Hindenburg warnt vor den in großen Mengen abgeworfenen Flugschriften der Feinde, «die den Geist töten sollen». Er schildert, wie diese Flugschriften von der Front in die Heimat wandern. «Zu Hause wandert es dann von Hand zu Hand, am Biertisch wird es besprochen, in den Familien, in den Nähstuben, in den Fabriken, auf der Straße.» Dann fließt dieses Gift wieder zur Front. Dieses geistige Gift wird aus Äußerungen deutscher Männer und deutscher Zeitungen gebraut.
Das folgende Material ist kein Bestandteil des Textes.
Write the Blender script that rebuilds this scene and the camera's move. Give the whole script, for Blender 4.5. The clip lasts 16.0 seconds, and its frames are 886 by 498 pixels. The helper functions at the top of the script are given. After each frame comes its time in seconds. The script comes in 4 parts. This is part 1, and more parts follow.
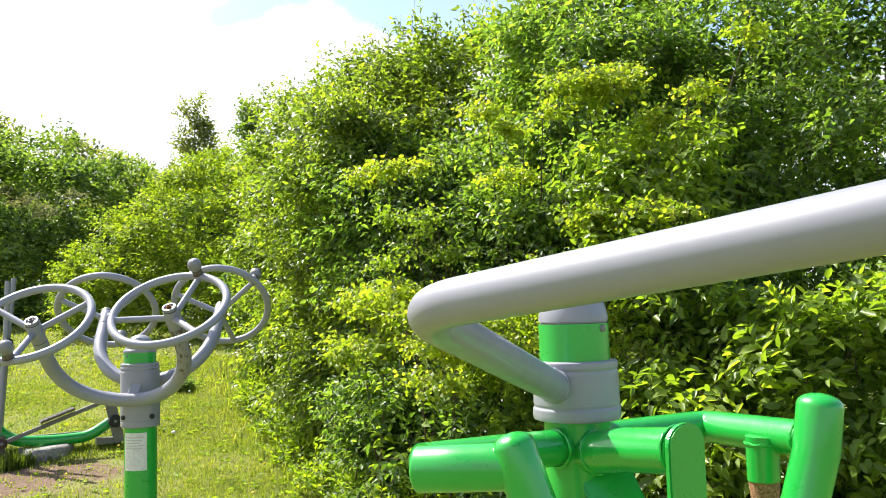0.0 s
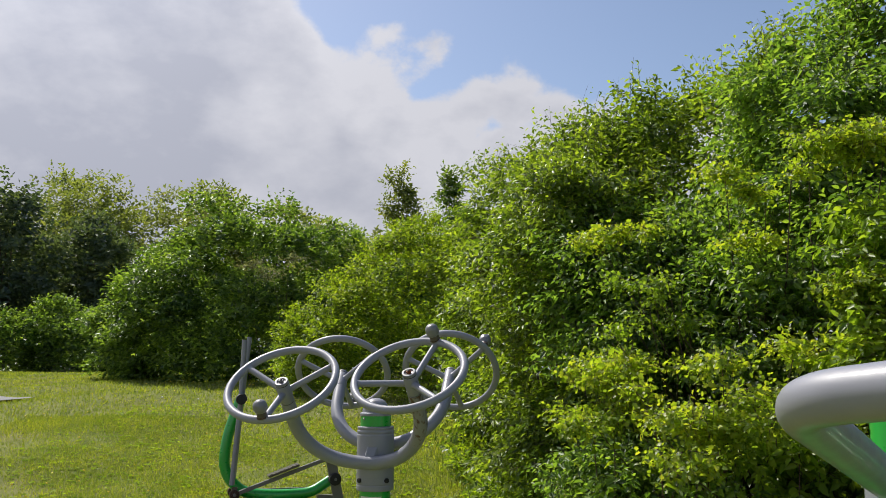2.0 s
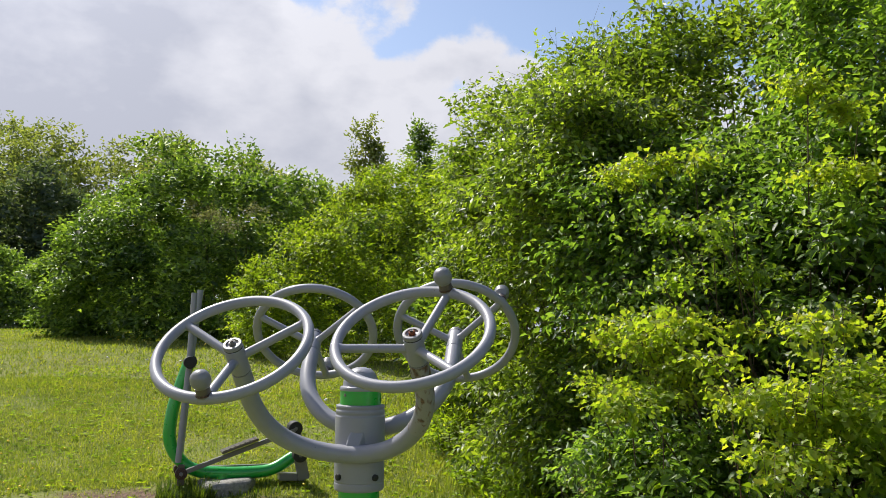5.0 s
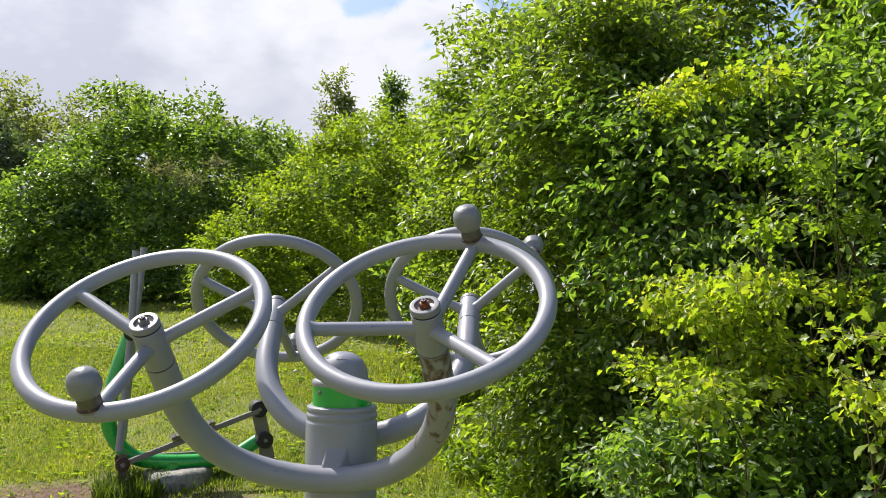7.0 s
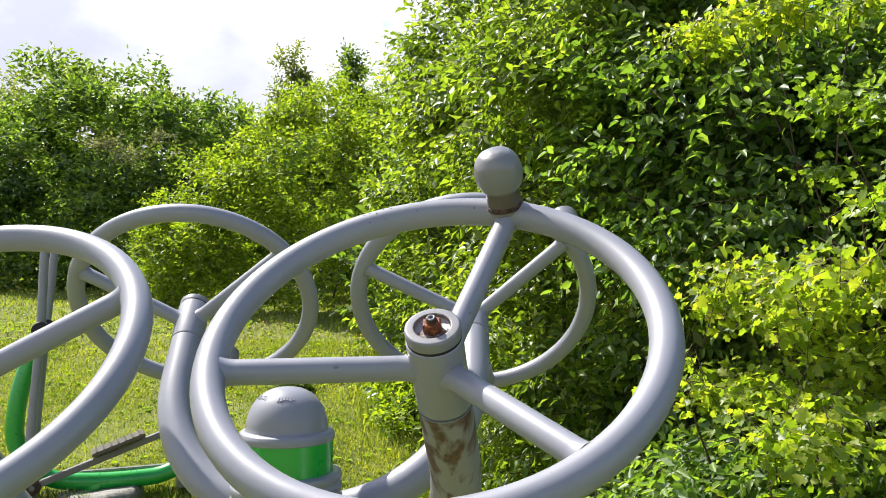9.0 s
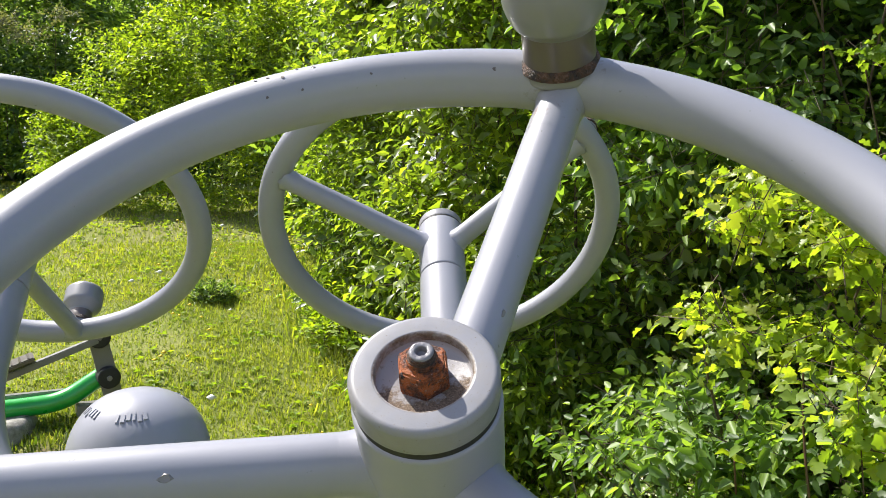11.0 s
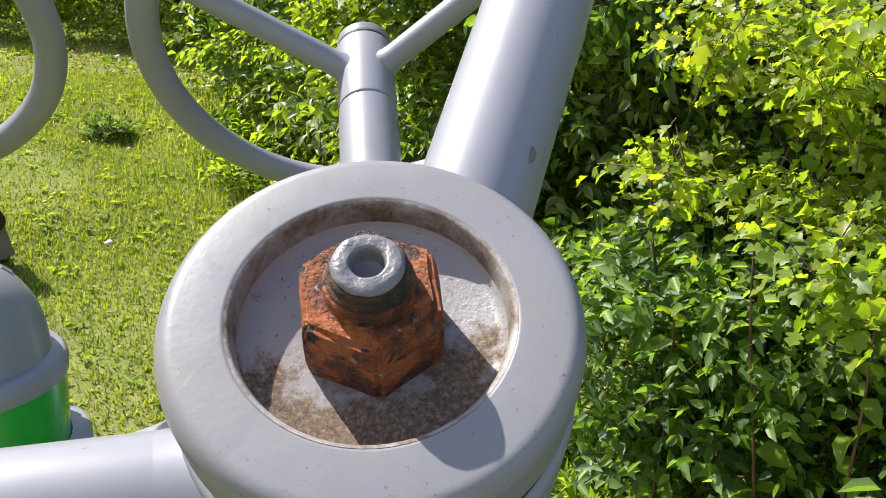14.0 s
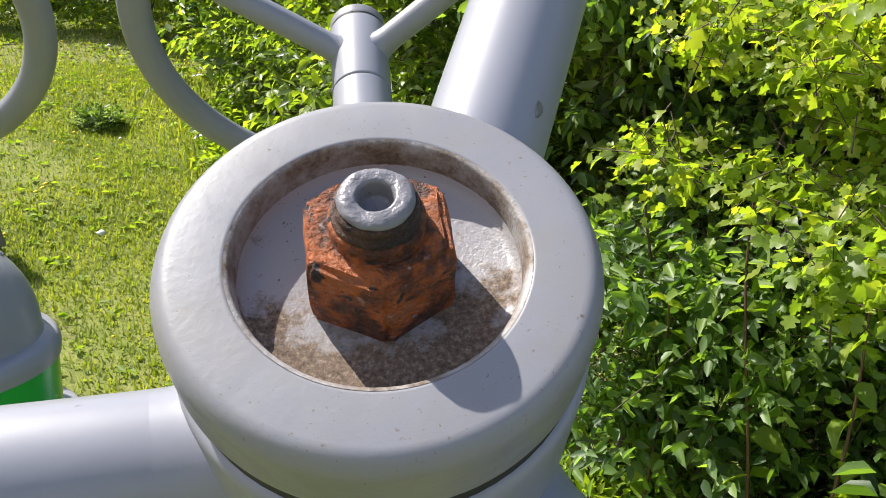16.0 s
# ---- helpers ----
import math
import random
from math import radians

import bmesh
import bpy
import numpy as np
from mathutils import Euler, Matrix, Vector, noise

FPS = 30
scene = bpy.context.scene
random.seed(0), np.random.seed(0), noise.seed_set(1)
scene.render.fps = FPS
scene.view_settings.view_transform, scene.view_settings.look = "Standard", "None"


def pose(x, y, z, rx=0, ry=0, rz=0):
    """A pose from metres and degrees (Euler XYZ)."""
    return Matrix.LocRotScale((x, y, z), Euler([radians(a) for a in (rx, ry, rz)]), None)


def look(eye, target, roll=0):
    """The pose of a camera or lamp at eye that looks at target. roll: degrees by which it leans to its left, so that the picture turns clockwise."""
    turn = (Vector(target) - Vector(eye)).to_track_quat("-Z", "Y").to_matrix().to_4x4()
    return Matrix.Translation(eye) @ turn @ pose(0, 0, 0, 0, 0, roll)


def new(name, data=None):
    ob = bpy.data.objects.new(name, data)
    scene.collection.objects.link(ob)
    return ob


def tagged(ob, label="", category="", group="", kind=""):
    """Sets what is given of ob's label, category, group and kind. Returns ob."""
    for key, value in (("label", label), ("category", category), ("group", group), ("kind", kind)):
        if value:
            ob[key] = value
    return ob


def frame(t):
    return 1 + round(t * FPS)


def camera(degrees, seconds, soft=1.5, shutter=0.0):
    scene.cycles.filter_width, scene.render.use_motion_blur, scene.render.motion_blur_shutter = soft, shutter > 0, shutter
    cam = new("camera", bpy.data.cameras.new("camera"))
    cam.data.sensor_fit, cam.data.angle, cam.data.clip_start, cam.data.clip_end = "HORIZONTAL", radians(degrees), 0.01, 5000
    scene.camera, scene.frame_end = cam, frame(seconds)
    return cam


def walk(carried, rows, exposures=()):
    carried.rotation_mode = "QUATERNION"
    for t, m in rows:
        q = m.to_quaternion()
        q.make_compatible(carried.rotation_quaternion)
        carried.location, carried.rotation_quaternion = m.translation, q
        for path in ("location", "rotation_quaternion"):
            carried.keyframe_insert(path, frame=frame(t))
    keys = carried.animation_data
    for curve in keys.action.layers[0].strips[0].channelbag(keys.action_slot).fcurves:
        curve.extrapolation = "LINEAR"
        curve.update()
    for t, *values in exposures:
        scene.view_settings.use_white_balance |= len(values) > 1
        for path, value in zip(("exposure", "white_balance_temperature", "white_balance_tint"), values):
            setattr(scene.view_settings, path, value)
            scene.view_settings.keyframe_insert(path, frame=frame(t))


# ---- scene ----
cam = camera(55.95, 16.0, 0.5)
# seconds, place, yaw to the left, pitch up, roll
PATH = [
    (0.0, 0.0034, 0.0128, 1.5216, -5.819, 3.879, -1.791),
    (0.5, -0.0329, 0.0134, 1.5369, 1.837, 5.545, -1.038),
    (1.0, -0.0836, 0.0380, 1.5464, 6.591, 6.741, -0.426),
    (1.5, -0.1349, 0.0713, 1.5417, 8.291, 8.009, 0.005),
    (2.0, -0.1911, 0.1004, 1.5478, 7.292, 8.452, 0.060),
    (2.5, -0.2303, 0.1654, 1.5359, 6.875, 8.437, 0.199),
    (3.0, -0.2634, 0.2819, 1.5112, 6.575, 8.183, 0.304),
    (3.5, -0.2921, 0.4504, 1.5121, 5.997, 7.416, 0.381),
    (4.0, -0.3494, 0.6340, 1.5482, 5.272, 6.494, 0.411),
    (4.2, -0.3708, 0.7101, 1.5470, 5.314, 6.351, 0.480),
    (6.3, -0.6238, 1.6768, 1.5735, 3.186, 4.619, 0.769),
    (6.5, -0.6302, 1.7540, 1.5862, 3.074, 4.343, 0.630),
    (7.0, -0.6630, 1.9431, 1.5693, 2.636, 3.177, 0.483),
    (7.5, -0.7130, 2.1451, 1.5719, 2.380, 2.680, 0.411),
    (8.0, -0.7485, 2.3128, 1.5968, 1.133, 2.345, 0.556),
    (8.2, -0.7554, 2.3835, 1.5991, 0.705, 2.216, 0.510),
    (10.5, -0.7691, 3.0973, 1.6208, -2.837, -1.596, 0.141),
    (11.0, -0.7894, 3.2025, 1.6274, -4.939, -5.316, 0.638),
    (11.5, -0.7884, 3.2849, 1.6221, -6.226, -7.608, 1.159),
    (12.0, -0.7822, 3.3320, 1.6208, -6.488, -7.913, 1.353),
    (12.5, -0.7862, 3.3646, 1.6142, -6.676, -8.719, 1.503),
    (13.0, -0.7847, 3.3878, 1.6046, -8.694, -11.634, 1.994),
    (13.5, -0.7812, 3.4005, 1.5959, -10.416, -14.450, 2.400),
    (14.0, -0.7809, 3.4075, 1.5913, -11.125, -15.846, 2.626),
    (14.5, -0.7811, 3.4092, 1.5886, -11.363, -16.000, 2.634),
    (15.0, -0.7804, 3.4115, 1.5864, -11.422, -16.062, 2.677),
    (15.5, -0.7810, 3.4118, 1.5836, -11.535, -16.187, 2.742),
    (16.0, -0.7822, 3.4111, 1.5832, -11.641, -16.484, 2.563),
]
EXPOSURES = [(0.0, 1.15), (0.5, 0.77), (1.0, 0.38), (1.5, 0.04), (3.0, 0.02), (4.2, 0.18), (6.3, 0.46), (8.2, 0.72), (10.5, 1.03), (11.5, 1.00), (12.5, 1.00), (14.0, 0.92), (16.0, 0.92)]
walk(cam, [(t, pose(x, y, z, 90 + pitch, 0, yaw) @ pose(0, 0, 0, 0, 0, roll)) for t, x, y, z, yaw, pitch, roll in PATH], EXPOSURES)

# ---- sky and sun ----
SUN = Vector((-0.475, 0.41, 0.78)).normalized()
world = bpy.data.worlds.new("sky")
scene.world = world
world.use_nodes = True
wn, wl = world.node_tree.nodes, world.node_tree.links
wn.clear()
w_out, w_bg = wn.new("ShaderNodeOutputWorld"), wn.new("ShaderNodeBackground")
sky = wn.new("ShaderNodeTexSky")
sky.sky_type, sky.sun_disc = "NISHITA", False
sky.sun_elevation = math.asin(SUN.z)
sky.sun_rotation = math.atan2(SUN.x, SUN.y)
sky.air_density, sky.dust_density, sky.ozone_density = 1.0, 1.2, 1.5
w_bg.inputs["Strength"].default_value = 0.085
coord = wn.new("ShaderNodeTexCoord")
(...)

Die Zitate aus den Zeitungen seien aus dem Zusammenhang gerissen, aber die Äußerungen Deutscher stammen von Verrätern, die im neutralen Ausland weilen, «um nicht unseren Kampf und unsere Entbehrungen teilen zu müssen». Die Kundgebung, die das Datum des Sedantages trägt, ruft zur Verachtung dieser Deutschen auf, die «zwar dem Namen und der Abstammung nach deutsch sind, aber ihrem Wesen nach im Feindeslager stehen».
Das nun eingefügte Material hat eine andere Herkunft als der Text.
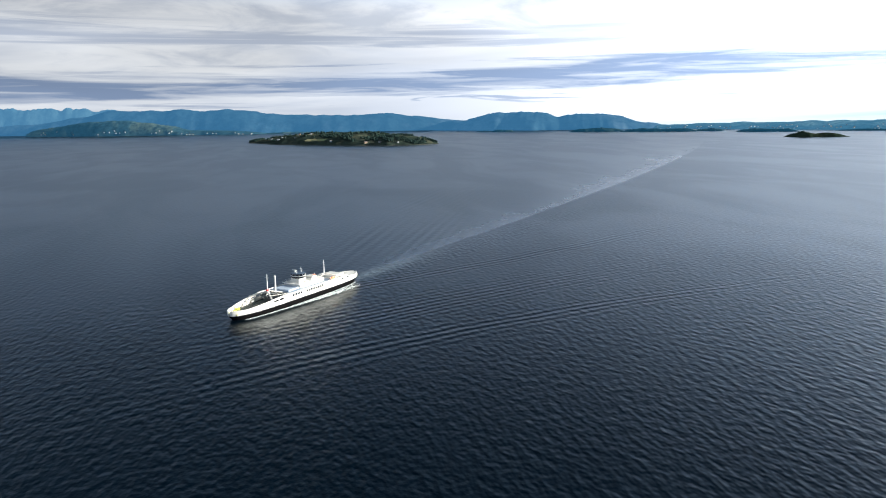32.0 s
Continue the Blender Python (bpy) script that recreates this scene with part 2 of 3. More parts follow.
WHITE = paint("white ship paint", (0.64, 0.615, 0.56), 0.4, 0, 0.3, 0.25)
BLACK = paint("black hull paint", (0.004, 0.004, 0.0045), 0.6, 0, 0.3, 0.3, (0.03, 0.022, 0.016), shine=0.03)
DECK = paint("dark green car deck", (0.06, 0.075, 0.07), 0.8, 0, 0.6, 0.3)
ROOFGREY = paint("light blue-grey deck paint", (0.36, 0.42, 0.5), 0.6, 0, 0.4, 0.3)
ROOFBLUE = paint("dark blue roof paint", (0.05, 0.08, 0.12), 0.5, 0, 0.3, 0.6)
STEEL = paint("grey mast paint", (0.55, 0.56, 0.56), 0.45, 0.2, 0.3, 1.0)
DARKSTEEL = paint("dark grey steel", (0.07, 0.075, 0.08), 0.5, 0.4, 0.4, 0.8)
YELLOW = paint("yellow-green ramp marking", (0.50, 0.52, 0.05), 0.5, 0, 0.5, 0.8)
ORANGE = paint("orange rescue boat plastic", (0.72, 0.20, 0.08), 0.45, 0, 0.2, 1.0)
RED = paint("red lantern paint", (0.55, 0.04, 0.03), 0.45, 0, 0.2, 1.0)
GLASSDARK, _nt, _b = material("dark ship window glass")
_b.inputs["Base Color"].default_value, _b.inputs["Roughness"].default_value = (0.006, 0.010, 0.018, 1), 0.12
HOUSEWHITE = paint("white house boards", (0.38, 0.39, 0.40), 0.7, 0, 0.3, 0.5)
HOUSERED = paint("brown barn boards", (0.22, 0.15, 0.10), 0.8, 0, 0.3, 0.5)
ROOFTILE = paint("dark roof tiles", (0.10, 0.085, 0.08), 0.8, 0, 0.4, 0.5)
SAILCLOTH = paint("pale sail cloth", (0.75, 0.74, 0.7), 0.8, 0, 0.1, 0.5)

L_NEAR = land("dark heather islet", (0.012, 0.015, 0.008), (0.030, 0.024, 0.012), (0.05, 0.045, 0.035), 22, 0.4)
L_BARE = land("bare heath-covered hill", (0.07, 0.095, 0.07), (0.12, 0.115, 0.075), (0.06, 0.06, 0.05), 90, -0.4)
L_DARK = land("wooded island slope", (0.022, 0.034, 0.024), (0.045, 0.05, 0.032), (0.02, 0.02, 0.018), 120, -0.4)
L_GREEN = land("green farmed island slope", (0.03, 0.042, 0.034), (0.085, 0.088, 0.06), (0.14, 0.13, 0.11), 130, 0.6)
# distance haze on this backlit slope is painted in as faint blue emission
L_MOUNT = land("dark mountain slope with emitted blue haze", (0.012, 0.018, 0.018), (0.05, 0.055, 0.04), (0.03, 0.034, 0.034), 190, -0.5, (0.0028, 0.0105, 0.022))
# bluish base colours and emission put the air's haze into these hills
L_MID = land("wooded hill with emitted blue haze", (0.028, 0.055, 0.065), (0.07, 0.09, 0.07), (0.12, 0.14, 0.14), 220, 0.0, (0.002, 0.009, 0.016))
# the coast's haze is put into its material as teal emission
L_COAST = land("far coast with emitted haze", (0.022, 0.04, 0.042), (0.07, 0.09, 0.08), (0.09, 0.11, 0.11), 160, 0.0, (0.0085, 0.027, 0.044))
# blue-tinted slopes plus blue emission stand in for haze over the mountains
L_FAR = land("far mountains with emitted blue haze", (0.016, 0.03, 0.036), (0.034, 0.046, 0.052), (0.03, 0.042, 0.046), 520, 0.0, (0.0072, 0.0245, 0.046))
L_FAR2 = land("farthest mountains with paler emitted haze", (0.014, 0.026, 0.03), (0.026, 0.042, 0.042), (0.03, 0.042, 0.046), 520, 0.0, (0.014, 0.037, 0.062))
# a weaker teal emission paints the haze before the coastal islands
L_ISLE = land("dark coastal islands with faint emitted haze", (0.012, 0.026, 0.030), (0.03, 0.045, 0.04), (0.05, 0.06, 0.06), 120, -0.5, (0.001, 0.007, 0.013))
# these hills emit their own pale haze
L_FARSUN = land("dim far hills under the sun with emitted haze", (0.03, 0.05, 0.055), (0.05, 0.06, 0.06), (0.06, 0.07, 0.08), 300, 0.0, (0.004, 0.010, 0.018))
LEAF_DARK = leaves("dark island leaves", (0.016, 0.026, 0.017), (0.034, 0.046, 0.026))
LEAF_ISLE = leaves("grey-green island leaves", (0.055, 0.08, 0.06), (0.10, 0.12, 0.08))
LEAF_GREEN = leaves("green island leaves", (0.020, 0.038, 0.034), (0.042, 0.062, 0.050))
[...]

Das ist der Bannfluch gegen jene, die die strafenden Vorwürfe gegen das Gebahren der Kriegsmacher und Kriegsfanatiker noch erheben können, die noch nicht mundtot oder ganz tot gemacht wurden von der Militärautokratie; der Bannfluch gegen jene, die inmitten des Ozeans der Lüge die Wahrheit sagen und den Namen und das Ansehen des deutschen Volkes zu retten suchen. Und nun sollen gerade diese Patrioten, die aus Liebe zu Volk und Heimat sich freiwillig verbannt haben und sich auflehnen gegen die Niedertracht des Kriegs, die Niederlage verschuldet haben, die in Wirklichkeit nur die Borniertheit der Säbelraßler verursachte. Die feierlichsten Beschwörungen und Flüche werden das nicht ändern.
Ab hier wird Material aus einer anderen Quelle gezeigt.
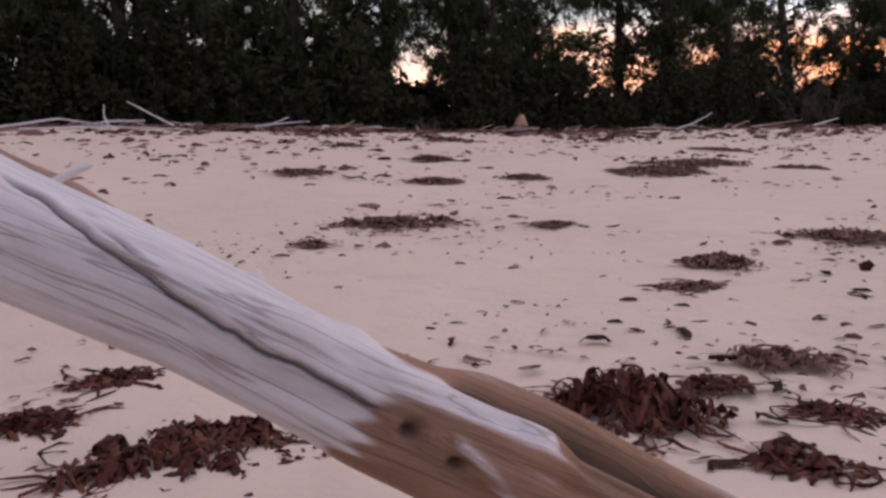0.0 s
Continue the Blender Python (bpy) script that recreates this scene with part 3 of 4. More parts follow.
def tree(az, top_el, half, s=-29.0, seed=0, style="open", low=0.12, lean=0.0):
    """A beach casuarina: tapered trunk, limbs, and a crown of hanging needle tufts."""
    rng = random.Random(seed)
    x, y, d = along_az(az, s)
    z0 = float(ground_z(x, y)) - 0.1
    H = 1.5 + d * math.tan(radians(top_el)) - z0
    W = d * math.tan(radians(half))
    thing = new("tree")
    thing.matrix_world = pose(x, y, z0)
    tip = Vector((lean * H * 0.3 + rng.gauss(0, 0.02) * H, lean * H * 0.3 + rng.gauss(0, 0.02) * H, H * 0.98))
    path = []
    for i in range(9):
        f = i / 8
        path.append(Vector((tip.x * f * f + math.sin(f * 5 + seed) * 0.012 * H, tip.y * f * f + math.cos(f * 4 + seed) * 0.012 * H, H * 0.98 * f)))
    r0 = 0.018 * H + 0.04
    part("trunk", mesh_of("trunk", *tube(path, [r0 * (1 - 0.93 * i / 8) for i in range(9)], 9, 0.12, seed), BARK), thing)

    def on_trunk(f):
        i = min(int(f * 8), 7)
        return path[i].lerp(path[i + 1], f * 8 - i)
    verts, faces = [], []
    count = int((44 if style == "open" else 46) * (0.6 + H / 18))
    for k in range(count):
        f = low + (1 - low) * (k + rng.random()) / count
        g = (f - low) / (1 - low)
        shape = {"open": [0.9, 1.05, 1.15, 1.15, 1.0, 0.7, 0.25], "cone": [1.1, 1.15, 1.05, 0.9, 0.72, 0.48, 0.18],
                 "round": [1.0, 1.1, 1.15, 1.1, 1.0, 0.8, 0.45]}[style]
        reach = W * 1.40 * float(np.interp(g, np.linspace(0, 1, 7), shape)) * rng.uniform(0.4, 1.02) + 0.15
        a = rng.random() * 2 * math.pi
        rise = {"open": 0.8, "cone": 0.9, "round": 0.6}[style] * rng.uniform(0.4, 1.4)
        base = on_trunk(f * 0.93)
        out = Vector((math.cos(a), math.sin(a), rise))
        pts = [base, base + out * (reach * 0.5) + Vector((0, 0, 0.06 * reach)), base + out * reach + Vector((0, 0, -0.10 * reach))]
        rr = max(0.012, r0 * 0.28 * (1 - 0.7 * f))
        part("limb", mesh_of("limb", *tube(pts, [rr, rr * 0.65, rr * 0.2], 5, 0, k, False), BARK), thing)
        twigs = [(pts, 1.0)]
        for j in range(3 if style == "open" else 2):
            q = rng.uniform(0.3, 0.8)
            st = pts[0].lerp(pts[2], q)
            b = a + rng.uniform(-1.3, 1.3)
            o2 = Vector((math.cos(b), math.sin(b), rng.uniform(0.1, 1.1)))
            L2 = reach * rng.uniform(0.3, 0.55)
            twigs.append(([st, st + o2 * (L2 * 0.5), st + o2 * L2], 0.5))
        for p3, weight in twigs:
            L = (p3[2] - p3[0]).length
            steps = max(3, int(L / 0.17))
            for j in range(steps):
                q = 0.15 + 0.9 * (j + rng.random()) / steps
                at = p3[0].lerp(p3[1], min(1, q * 2)) if q < 0.5 else p3[1].lerp(p3[2], q * 2 - 1)
                at = at + Vector((rng.gauss(0, 0.12), rng.gauss(0, 0.12), rng.gauss(0, 0.12))) * (0.8 + reach * 0.2)
                sprig(rng, at, Vector((out.x * 0.5, out.y * 0.5, 0.75 * rng.random())), 0.52, 0.048, 0.75, 8, verts, faces)
    for j in range(44):
        sprig(rng, on_trunk(rng.uniform(0.78, 1.0)), Vector((0, 0, 0.7)), 0.55, 0.045, 0.3, 8, verts, faces)
    part("crown", mesh_of("crown", verts, faces, NEEDLES, False), thing)
    tall = "tall" if H > 9 else "low"
    return tagged(thing, f"{tall} dark casuarina tree with drooping needle tufts behind the beach", "tree", "trees behind the beach")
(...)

Das Gift ist nicht mehr zu bannen. Es kommt auch nicht von außen. Seit vier Jahren haben es die Apologeten dieses Kriegs, die Führenden unter den Militärs und Beamten, dem Volk in Form von falschen Verheißungen eingeflößt. Jetzt, wo die Enttäuschungen kommen, wirken diese falschen Vorspiegelungen der falschen Propheten als Gift. Damit hat der Feind nichts zu tun, nichts, gar nichts!

Es gibt nur ein Gegengift: Rückkehr zur Wahrheit, Aufstieg zur Demokratie und Abkehr von den falschen Göttern, die das deutsche Volk diese Bahn des Unheils geführt haben.